* Records for this task *
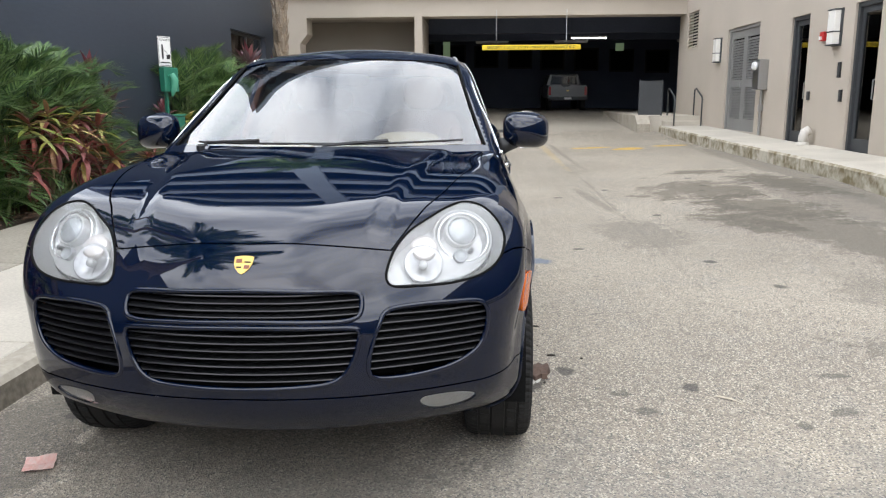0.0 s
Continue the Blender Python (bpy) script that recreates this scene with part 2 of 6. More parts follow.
    patch(2.2, 19.2, 3.4, 0.03, 0, dark, 0.5, 0.8, 4)
    patch(2.2, 20.6, 3.4, 1.5, 0, (0.33, 0.30, 0.25), 0.5, 0.5, 2)
    for cx, cy, sx, sy, turn in ((3.75, 7.3, 0.75, 0.75, 20), (4.1, 5.9, 0.55, 1.0, 25), (4.9, 7.6, 0.4, 1.1, 10), (3.6, 5.0, 0.35, 0.6, 30), (4.2, 9.3, 0.5, 0.25, 0)):
        patch(cx, cy, sx, sy, turn, (0.105, 0.092, 0.072), 0.68, 1.25, 3.5)
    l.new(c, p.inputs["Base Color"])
    p.inputs["Roughness"].default_value = 0.9
    p.inputs["Specular IOR Level"].default_value = 0.3
    height = maths("ADD", chips.outputs["Distance"], maths("MULTIPLY", mid.outputs["Fac"], 1.5))
    b = n.new("ShaderNodeBump")
    b.inputs["Strength"].default_value, b.inputs["Distance"].default_value = 0.75, 0.006
    l.new(height, b.inputs["Height"])
    l.new(b.outputs["Normal"], p.inputs["Normal"])
    return m


ROAD = road_material()

# ---- builders ----
def mesh_of(name, verts, faces, mat, smooth=False):
    me = bpy.data.meshes.new(name)
    me.from_pydata([tuple(v) for v in verts], [], faces)
    me.materials.append(mat)
    if smooth:
        me.polygons.foreach_set("use_smooth", [True] * len(me.polygons))
    me.update()
    return me


def part(name, bm, mat, parent=None, label="", smooth=False, bevel=0.0):
    """Links a bmesh as one mesh object, under a thing or a part if one is given."""
    if bevel:
        bmesh.ops.bevel(bm, geom=[e for e in bm.edges if e.calc_face_angle(0) > 0.6], offset=bevel, segments=2, affect="EDGES", profile=0.5)
    me = bpy.data.meshes.new(name)
    bm.normal_update()
    bm.to_mesh(me)
    bm.free()
    me.materials.append(mat)
    if smooth:
        me.polygons.foreach_set("use_smooth", [True] * len(me.polygons))
    ob = new(name, me)
    if parent is not None:
        ob.parent = parent
    return tagged(ob, label) if label else ob


def thing(name, label, category, at=None, group="", kind=""):
    ob = new(name)
    ob.empty_display_size = 0.1
    if at is not None:
        ob.matrix_basis = at
    return tagged(ob, label, category, group, kind)


def box(x0, x1, y0, y1, z0, z1, bm=None):
    bm = bm or bmesh.new()
    m = Matrix.Translation(((x0 + x1) / 2, (y0 + y1) / 2, (z0 + z1) / 2)) @ Matrix.Diagonal((x1 - x0, y1 - y0, z1 - z0, 1))
    bmesh.ops.create_cube(bm, size=1, matrix=m)
    return bm


def prism(points, axis, low, high, bm=None):
    """A straight prism over a 2D outline, along the axis x, y or z; points are the two other coordinates in order."""
    bm = bm or bmesh.new()
    def put(p, v):
        return {"x": (v, p[0], p[1]), "y": (p[0], v, p[1]), "z": (p[0], p[1], v)}[axis]
    a, b = [bm.verts.new(put(p, low)) for p in points], [bm.verts.new(put(p, high)) for p in points]
    bm.faces.new(a), bm.faces.new(b)
    for i in range(len(points)):
        j = (i + 1) % len(points)
        bm.faces.new((a[i], a[j], b[j], b[i]))
    bmesh.ops.recalc_face_normals(bm, faces=bm.faces)
    return bm


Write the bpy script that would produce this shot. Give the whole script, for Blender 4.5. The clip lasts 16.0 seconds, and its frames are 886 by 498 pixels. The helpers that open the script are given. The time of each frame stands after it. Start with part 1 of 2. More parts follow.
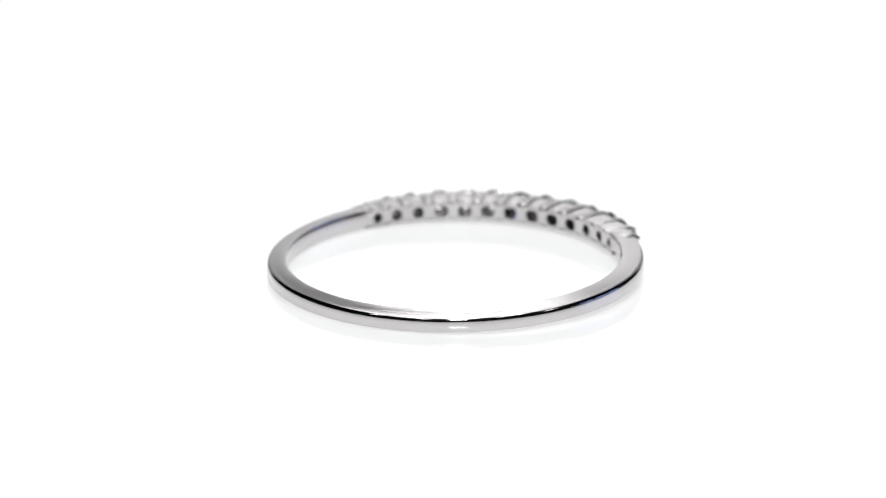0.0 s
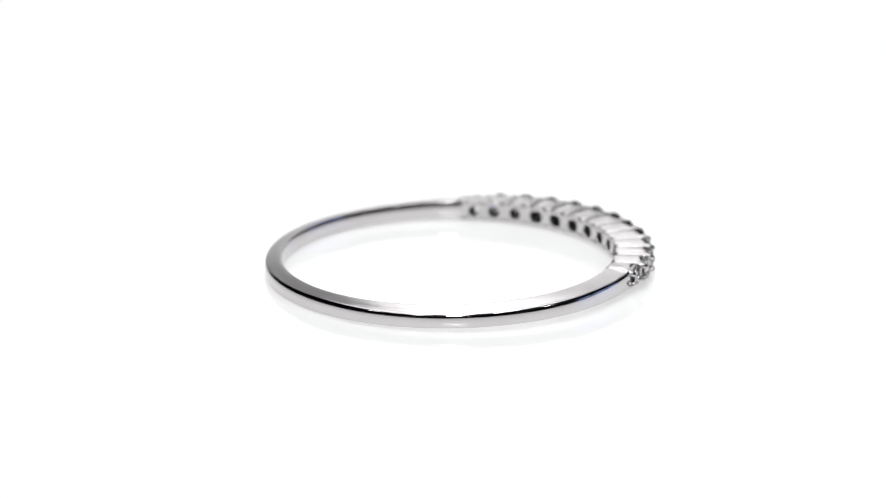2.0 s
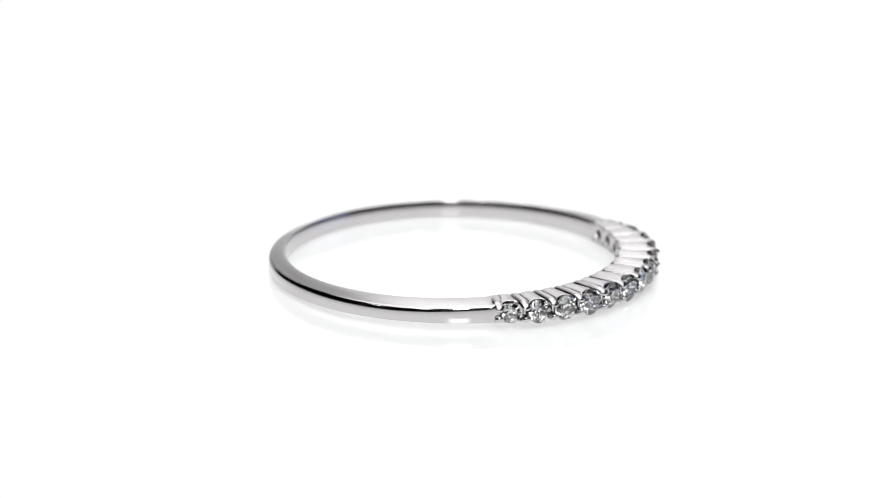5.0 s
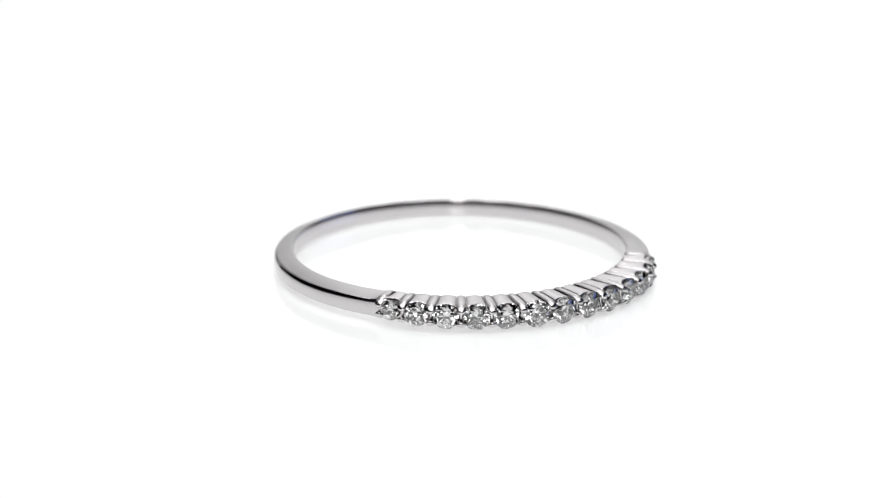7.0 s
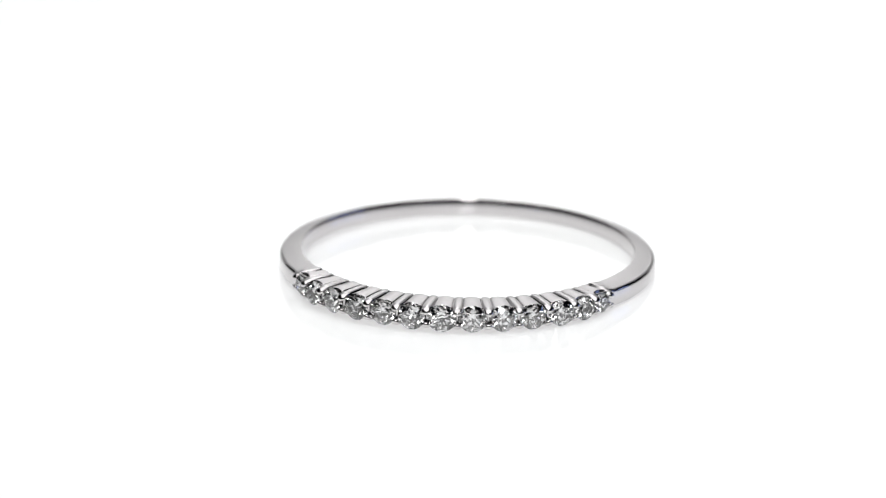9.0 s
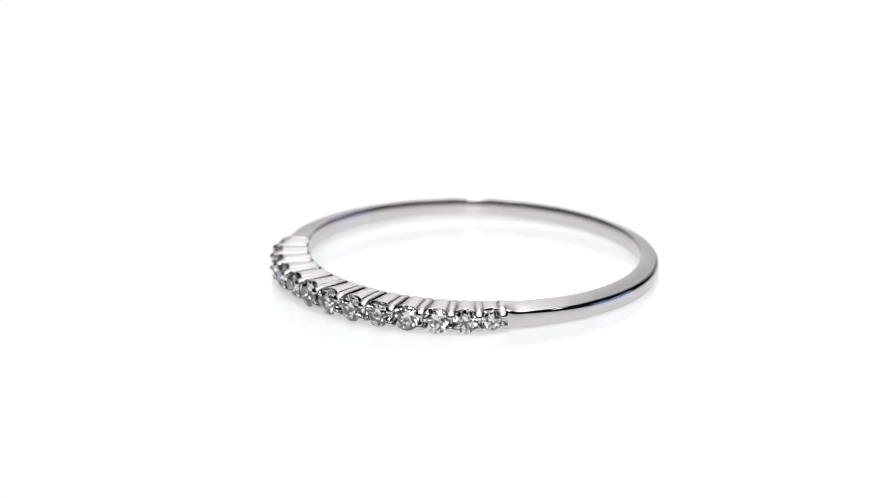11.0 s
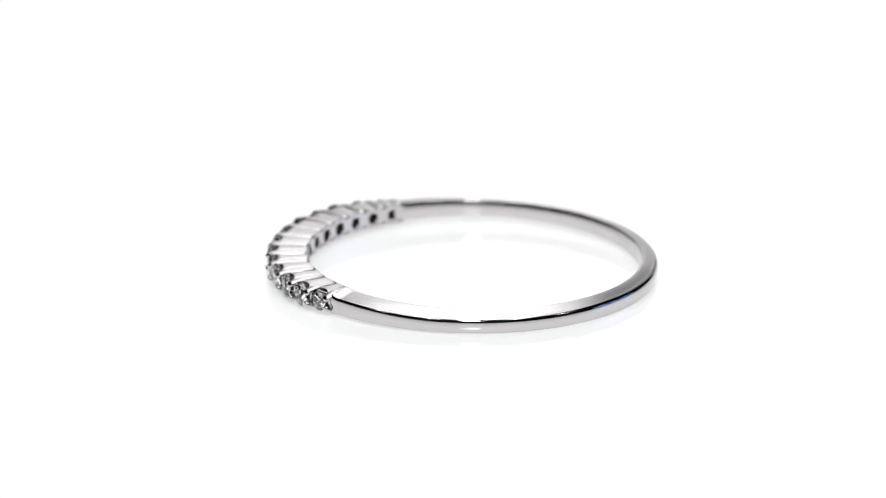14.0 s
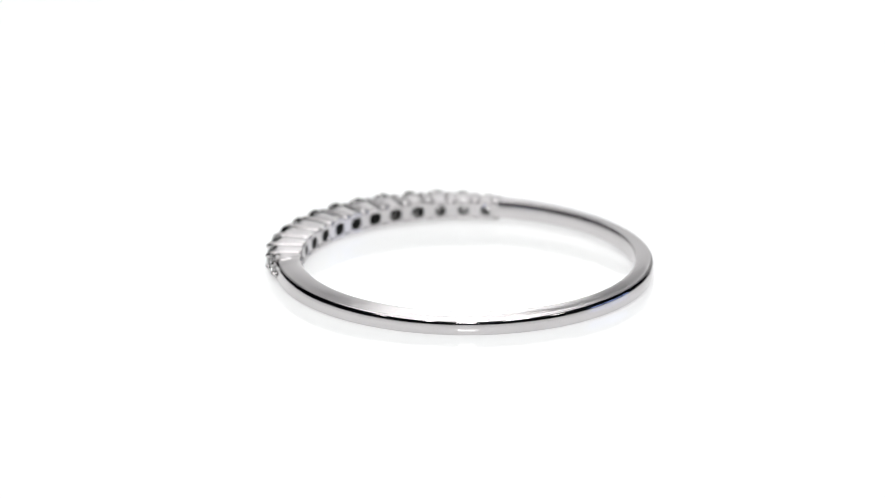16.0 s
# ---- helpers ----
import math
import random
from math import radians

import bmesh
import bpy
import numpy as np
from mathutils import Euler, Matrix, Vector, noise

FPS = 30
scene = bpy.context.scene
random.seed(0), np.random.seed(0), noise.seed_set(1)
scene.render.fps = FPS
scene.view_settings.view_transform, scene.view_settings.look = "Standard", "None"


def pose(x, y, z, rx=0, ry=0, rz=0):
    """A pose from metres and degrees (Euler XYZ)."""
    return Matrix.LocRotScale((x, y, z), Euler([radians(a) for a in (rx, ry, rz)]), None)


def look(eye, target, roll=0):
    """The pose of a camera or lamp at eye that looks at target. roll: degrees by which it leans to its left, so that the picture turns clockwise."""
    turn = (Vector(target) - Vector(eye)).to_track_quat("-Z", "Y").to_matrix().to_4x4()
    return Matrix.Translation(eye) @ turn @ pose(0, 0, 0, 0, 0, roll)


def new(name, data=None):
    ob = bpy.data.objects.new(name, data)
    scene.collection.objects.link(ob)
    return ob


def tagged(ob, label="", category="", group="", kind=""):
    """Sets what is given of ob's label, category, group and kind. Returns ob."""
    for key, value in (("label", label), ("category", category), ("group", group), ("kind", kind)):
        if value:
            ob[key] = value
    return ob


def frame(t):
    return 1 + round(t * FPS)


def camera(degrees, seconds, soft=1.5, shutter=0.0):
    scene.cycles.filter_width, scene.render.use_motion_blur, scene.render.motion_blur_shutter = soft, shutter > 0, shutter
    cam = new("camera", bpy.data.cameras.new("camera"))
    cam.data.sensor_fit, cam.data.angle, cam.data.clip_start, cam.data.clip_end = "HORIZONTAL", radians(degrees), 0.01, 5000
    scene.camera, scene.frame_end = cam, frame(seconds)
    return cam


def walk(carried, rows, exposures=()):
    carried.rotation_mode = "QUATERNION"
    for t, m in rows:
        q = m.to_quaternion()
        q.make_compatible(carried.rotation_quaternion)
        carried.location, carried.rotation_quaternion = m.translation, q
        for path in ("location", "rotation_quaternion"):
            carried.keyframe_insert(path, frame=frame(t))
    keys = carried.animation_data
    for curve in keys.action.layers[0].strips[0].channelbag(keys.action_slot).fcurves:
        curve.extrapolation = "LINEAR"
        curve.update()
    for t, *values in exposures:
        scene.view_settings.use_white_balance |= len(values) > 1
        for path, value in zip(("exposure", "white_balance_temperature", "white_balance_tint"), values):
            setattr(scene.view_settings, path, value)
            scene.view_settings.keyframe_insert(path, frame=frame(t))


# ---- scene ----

MM = 0.001
DURATION = 16.0

cam = camera(14.889, DURATION, soft=1.0)
EYE = look((0.0, -0.16447, 0.05463), (-0.00098, 0.00032, 0.00104), 0.09)
cam.data.dof.use_dof, cam.data.dof.focus_distance, cam.data.dof.aperture_fstop = True, 0.1645, 46.0
walk(cam, [(0.0, EYE), (DURATION, EYE)])

# how the ring lies on the turntable (millimetres and degrees)
SPIN = 18.508            # degrees per second, clockwise from above
START = 69.52            # heading of the stone row at the start
OFF = (-0.538, 0.206)    # ring centre from the turntable's axis
TILT, LEAN = 0.80, -0.74


# ---- light ----
scene.world = bpy.data.worlds.new("dim_studio")
scene.world.use_nodes = True
scene.world.node_tree.nodes["Background"].inputs["Color"].default_value = (0.9, 0.95, 1.0, 1)
scene.world.node_tree.nodes["Background"].inputs["Strength"].default_value = 0.02


def softbox(name, size, power, eye, target, colour=(1, 1, 1)):
    data = bpy.data.lights.new(name, "AREA")
    data.shape, data.size, data.size_y = "RECTANGLE", size[0], size[1]
    data.energy, data.color = power, colour
    ob = new(name, data)
    ob.matrix_basis = look(eye, target)
    return ob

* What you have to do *
Pick out every line with the string "More" and copy it.

* Result of this task *
Continue the Blender Python (bpy) script that recreates this scene with part 2 of 6. More parts follow.
Write the bpy script that would produce this shot. Give the whole script, for Blender 4.5. The clip lasts 16.0 seconds, and its frames are 886 by 498 pixels. The helpers that open the script are given. The time of each frame stands after it. Start with part 1 of 2. More parts follow.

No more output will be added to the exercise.